**Available data:**
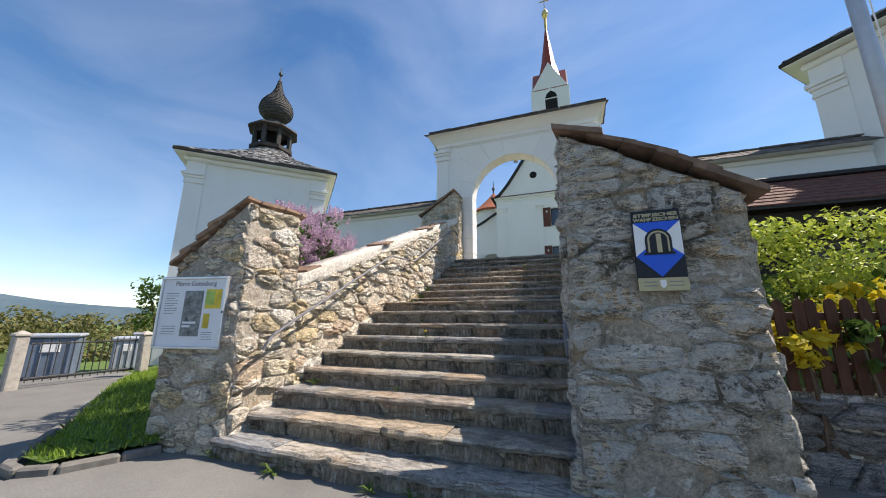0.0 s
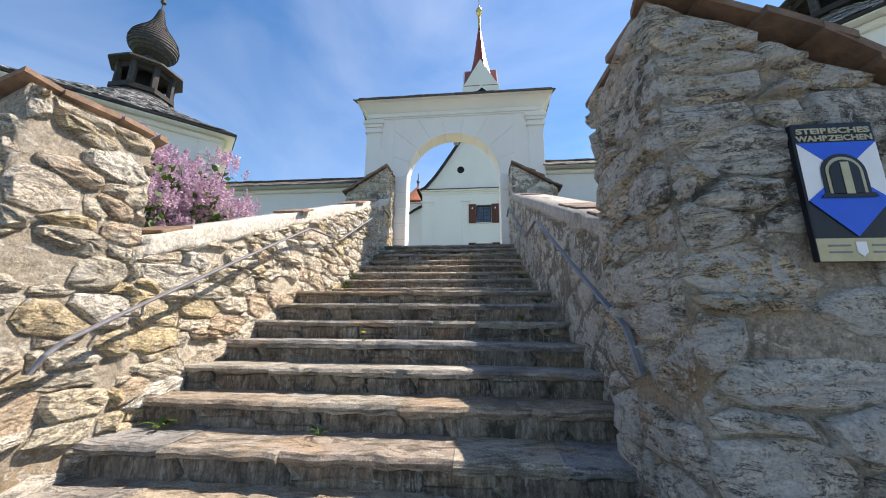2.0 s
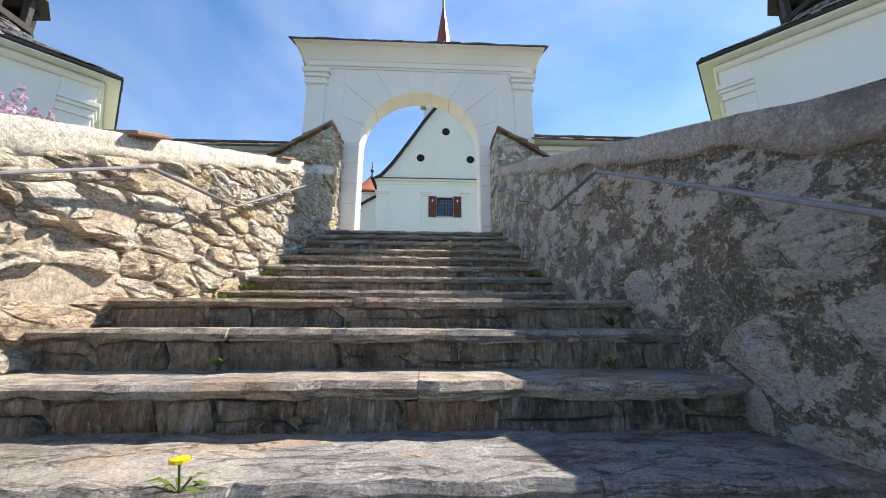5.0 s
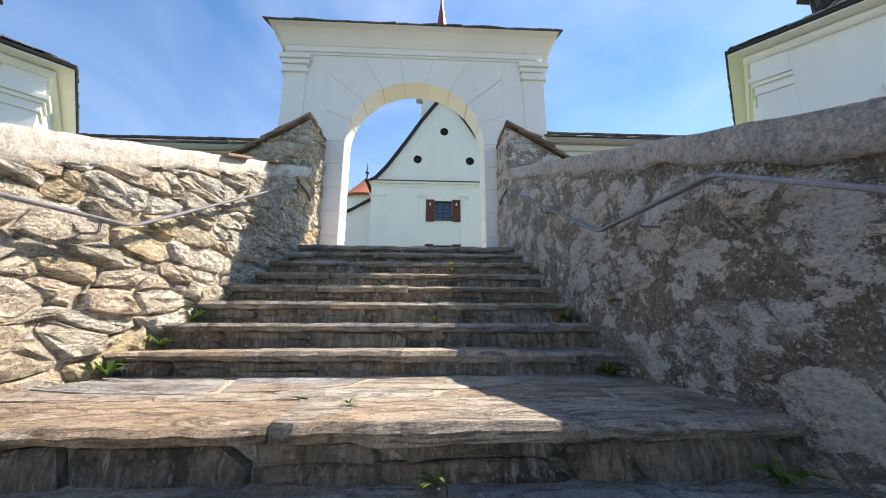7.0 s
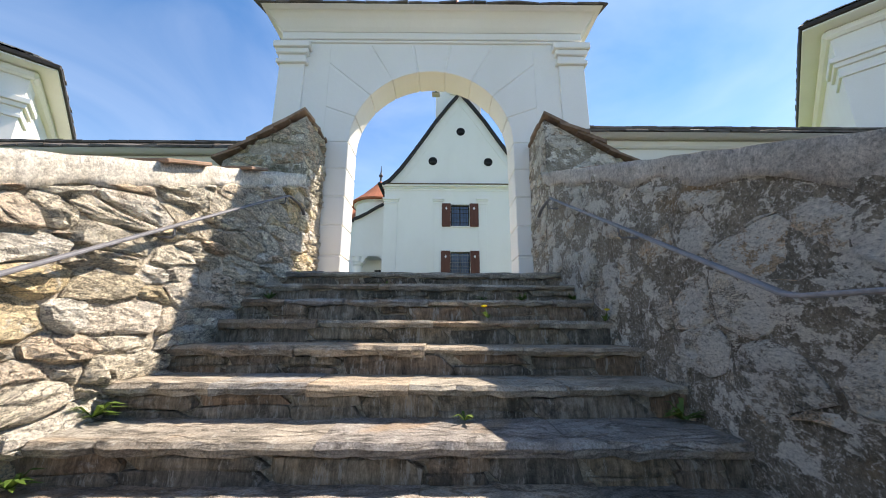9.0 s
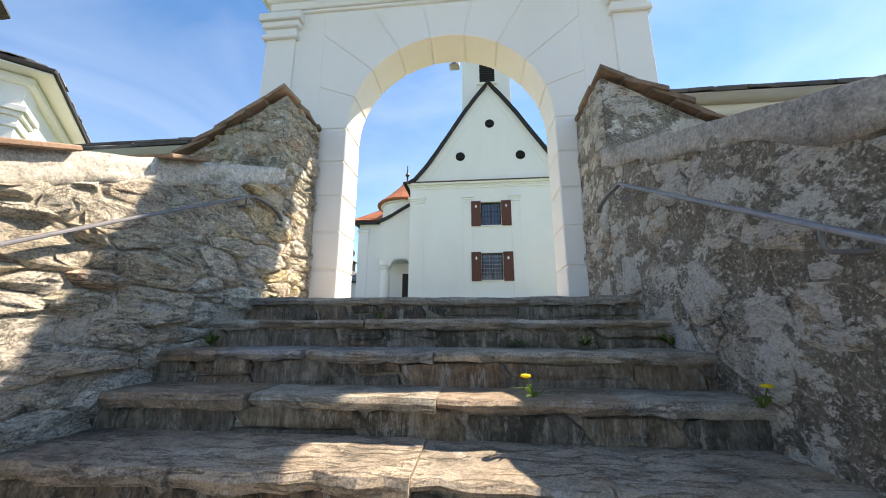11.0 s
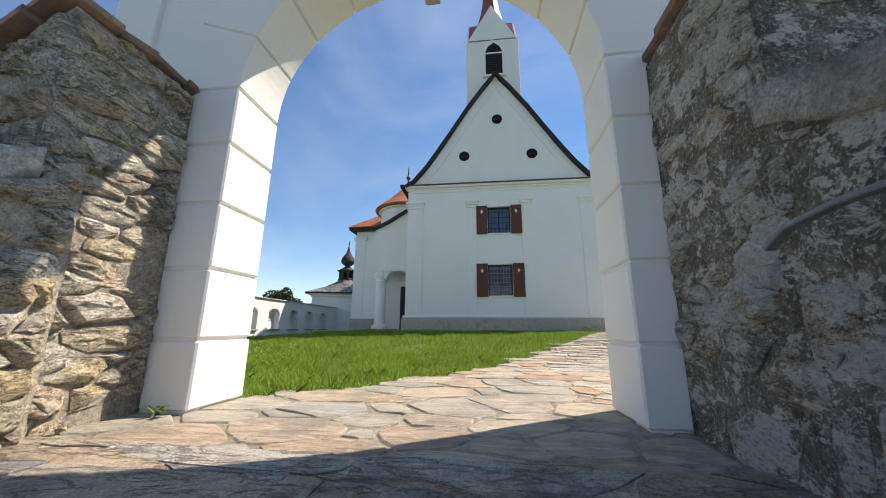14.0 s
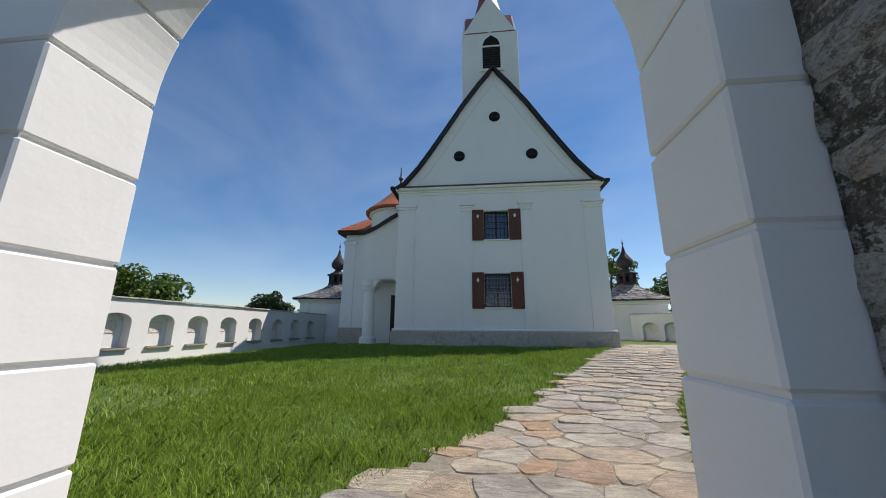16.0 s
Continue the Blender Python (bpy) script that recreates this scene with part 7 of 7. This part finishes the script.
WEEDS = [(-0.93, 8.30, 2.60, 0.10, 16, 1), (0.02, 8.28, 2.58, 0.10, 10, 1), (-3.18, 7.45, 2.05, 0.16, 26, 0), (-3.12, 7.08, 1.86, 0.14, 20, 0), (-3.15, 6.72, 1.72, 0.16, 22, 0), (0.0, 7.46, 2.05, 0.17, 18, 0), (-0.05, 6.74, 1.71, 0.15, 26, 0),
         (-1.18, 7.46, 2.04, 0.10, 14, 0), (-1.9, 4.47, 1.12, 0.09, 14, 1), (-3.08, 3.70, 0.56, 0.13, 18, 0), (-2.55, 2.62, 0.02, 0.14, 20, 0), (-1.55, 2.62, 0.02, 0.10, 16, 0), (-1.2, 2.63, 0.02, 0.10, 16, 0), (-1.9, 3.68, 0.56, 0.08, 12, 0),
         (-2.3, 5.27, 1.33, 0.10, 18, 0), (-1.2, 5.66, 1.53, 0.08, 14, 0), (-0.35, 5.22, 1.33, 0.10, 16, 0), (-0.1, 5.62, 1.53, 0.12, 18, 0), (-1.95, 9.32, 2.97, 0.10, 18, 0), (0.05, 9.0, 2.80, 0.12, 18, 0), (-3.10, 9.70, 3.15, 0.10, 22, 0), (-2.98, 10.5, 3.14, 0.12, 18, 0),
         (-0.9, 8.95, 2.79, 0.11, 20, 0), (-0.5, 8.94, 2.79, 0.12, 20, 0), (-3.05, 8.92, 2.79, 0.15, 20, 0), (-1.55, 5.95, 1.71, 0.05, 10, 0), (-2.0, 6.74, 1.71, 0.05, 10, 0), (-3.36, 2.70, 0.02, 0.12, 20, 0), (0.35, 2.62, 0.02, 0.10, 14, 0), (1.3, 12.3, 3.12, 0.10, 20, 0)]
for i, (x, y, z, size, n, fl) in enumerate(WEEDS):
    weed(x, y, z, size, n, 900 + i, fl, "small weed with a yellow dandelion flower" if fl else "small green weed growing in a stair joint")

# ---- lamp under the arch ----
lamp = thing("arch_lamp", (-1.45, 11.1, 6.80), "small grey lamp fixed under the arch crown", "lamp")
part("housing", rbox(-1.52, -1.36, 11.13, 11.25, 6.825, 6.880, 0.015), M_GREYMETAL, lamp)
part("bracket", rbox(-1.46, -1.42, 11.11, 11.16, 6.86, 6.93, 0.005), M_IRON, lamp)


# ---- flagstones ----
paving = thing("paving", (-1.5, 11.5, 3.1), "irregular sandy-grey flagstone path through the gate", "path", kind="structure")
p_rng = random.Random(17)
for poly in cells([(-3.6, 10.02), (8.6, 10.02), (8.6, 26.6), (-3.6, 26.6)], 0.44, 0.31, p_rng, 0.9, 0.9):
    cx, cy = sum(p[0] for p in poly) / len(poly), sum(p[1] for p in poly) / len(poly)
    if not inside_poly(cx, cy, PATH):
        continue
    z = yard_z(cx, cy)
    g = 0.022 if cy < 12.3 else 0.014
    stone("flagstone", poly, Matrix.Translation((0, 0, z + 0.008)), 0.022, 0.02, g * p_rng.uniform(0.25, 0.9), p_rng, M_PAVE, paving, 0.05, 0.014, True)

**Exercise task:**
Print the complete listing exactly, apart from any pictures.

**Answer below:**
0.0 s
2.0 s
5.0 s
7.0 s
9.0 s
11.0 s
14.0 s
16.0 s
Continue the Blender Python (bpy) script that recreates this scene with part 7 of 7. This part finishes the script.
WEEDS = [(-0.93, 8.30, 2.60, 0.10, 16, 1), (0.02, 8.28, 2.58, 0.10, 10, 1), (-3.18, 7.45, 2.05, 0.16, 26, 0), (-3.12, 7.08, 1.86, 0.14, 20, 0), (-3.15, 6.72, 1.72, 0.16, 22, 0), (0.0, 7.46, 2.05, 0.17, 18, 0), (-0.05, 6.74, 1.71, 0.15, 26, 0),
         (-1.18, 7.46, 2.04, 0.10, 14, 0), (-1.9, 4.47, 1.12, 0.09, 14, 1), (-3.08, 3.70, 0.56, 0.13, 18, 0), (-2.55, 2.62, 0.02, 0.14, 20, 0), (-1.55, 2.62, 0.02, 0.10, 16, 0), (-1.2, 2.63, 0.02, 0.10, 16, 0), (-1.9, 3.68, 0.56, 0.08, 12, 0),
         (-2.3, 5.27, 1.33, 0.10, 18, 0), (-1.2, 5.66, 1.53, 0.08, 14, 0), (-0.35, 5.22, 1.33, 0.10, 16, 0), (-0.1, 5.62, 1.53, 0.12, 18, 0), (-1.95, 9.32, 2.97, 0.10, 18, 0), (0.05, 9.0, 2.80, 0.12, 18, 0), (-3.10, 9.70, 3.15, 0.10, 22, 0), (-2.98, 10.5, 3.14, 0.12, 18, 0),
         (-0.9, 8.95, 2.79, 0.11, 20, 0), (-0.5, 8.94, 2.79, 0.12, 20, 0), (-3.05, 8.92, 2.79, 0.15, 20, 0), (-1.55, 5.95, 1.71, 0.05, 10, 0), (-2.0, 6.74, 1.71, 0.05, 10, 0), (-3.36, 2.70, 0.02, 0.12, 20, 0), (0.35, 2.62, 0.02, 0.10, 14, 0), (1.3, 12.3, 3.12, 0.10, 20, 0)]
for i, (x, y, z, size, n, fl) in enumerate(WEEDS):
    weed(x, y, z, size, n, 900 + i, fl, "small weed with a yellow dandelion flower" if fl else "small green weed growing in a stair joint")

# ---- lamp under the arch ----
lamp = thing("arch_lamp", (-1.45, 11.1, 6.80), "small grey lamp fixed under the arch crown", "lamp")
part("housing", rbox(-1.52, -1.36, 11.13, 11.25, 6.825, 6.880, 0.015), M_GREYMETAL, lamp)
part("bracket", rbox(-1.46, -1.42, 11.11, 11.16, 6.86, 6.93, 0.005), M_IRON, lamp)


# ---- flagstones ----
paving = thing("paving", (-1.5, 11.5, 3.1), "irregular sandy-grey flagstone path through the gate", "path", kind="structure")
p_rng = random.Random(17)
for poly in cells([(-3.6, 10.02), (8.6, 10.02), (8.6, 26.6), (-3.6, 26.6)], 0.44, 0.31, p_rng, 0.9, 0.9):
    cx, cy = sum(p[0] for p in poly) / len(poly), sum(p[1] for p in poly) / len(poly)
    if not inside_poly(cx, cy, PATH):
        continue
    z = yard_z(cx, cy)
    g = 0.022 if cy < 12.3 else 0.014
    stone("flagstone", poly, Matrix.Translation((0, 0, z + 0.008)), 0.022, 0.02, g * p_rng.uniform(0.25, 0.9), p_rng, M_PAVE, paving, 0.05, 0.014, True)